Learning the Performance Metrics

  1. Click the link for each performance metric to understand the meaning.
  2. Exchange your understanding with others.

Measure the Goodness of Your Models

After we have the evaluation function, we can use it to evaluate our trained model by

# for decision tree classifier
model_evaluate(model_dtc,train_data,test_data,train_label,test_label)

# for logistic regression
model_evaluate(model_lr,train_data,test_data,train_label,test_label)

Compare the Performance of the Two Trained Models

  1. Explain the evaluation output of each model.

  2. Link with the algorithm guidences introduced before discussion which model may be better for our dataset and think the possible reasons.

Beyond the Selected Features: Principal Component Analysis

Till now, we only use the selected original features to build our models.

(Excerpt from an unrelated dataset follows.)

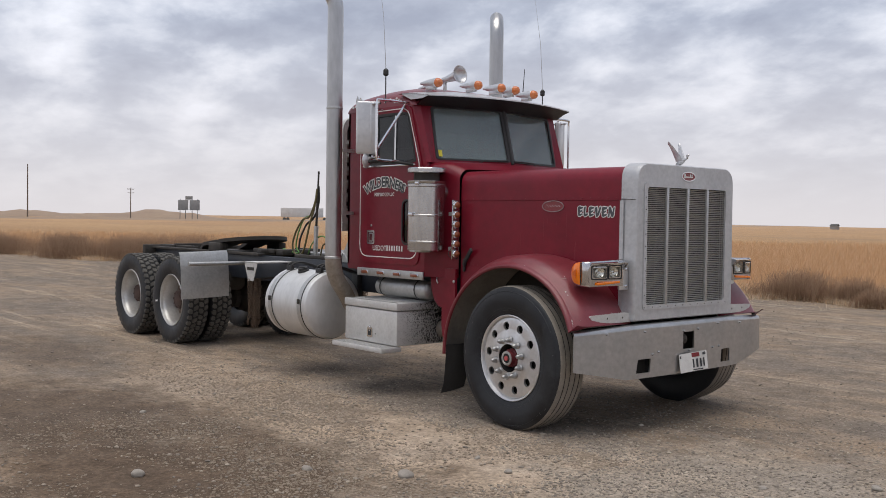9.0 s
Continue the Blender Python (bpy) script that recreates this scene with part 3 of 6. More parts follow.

Actually, we can abstract the features based on the existing features. Specifically, the Principal Component Analysis (PCA) is one of the popular feature abstraction method. Simply speaking, the PCA transform the current features into a newly set of features, which retains most properties of original data. We can do PCA to abstract our selected features by

from sklearn.decomposition import PCA
pca = PCA(n_components=2)
principalComponents = pca.fit_transform(df)
principalDf = pd.DataFrame(data = principalComponents, columns = ['principal component 1', 'principal component 2'])
principalDf.head(10)

Using the New Features

  1. Use the newly obtaied features to rebuild, retrain and re evaluate the decision tree and logistic regresion models.
  2. Try to change the n_components in the above script and repeat the first step. Discuss the results with different n_components.

Key Points

  • Logistic regression and decision tree are two examples of classic machine learning algorithms.

  • Learn to fit the model with training set and test the model with model evaluation function.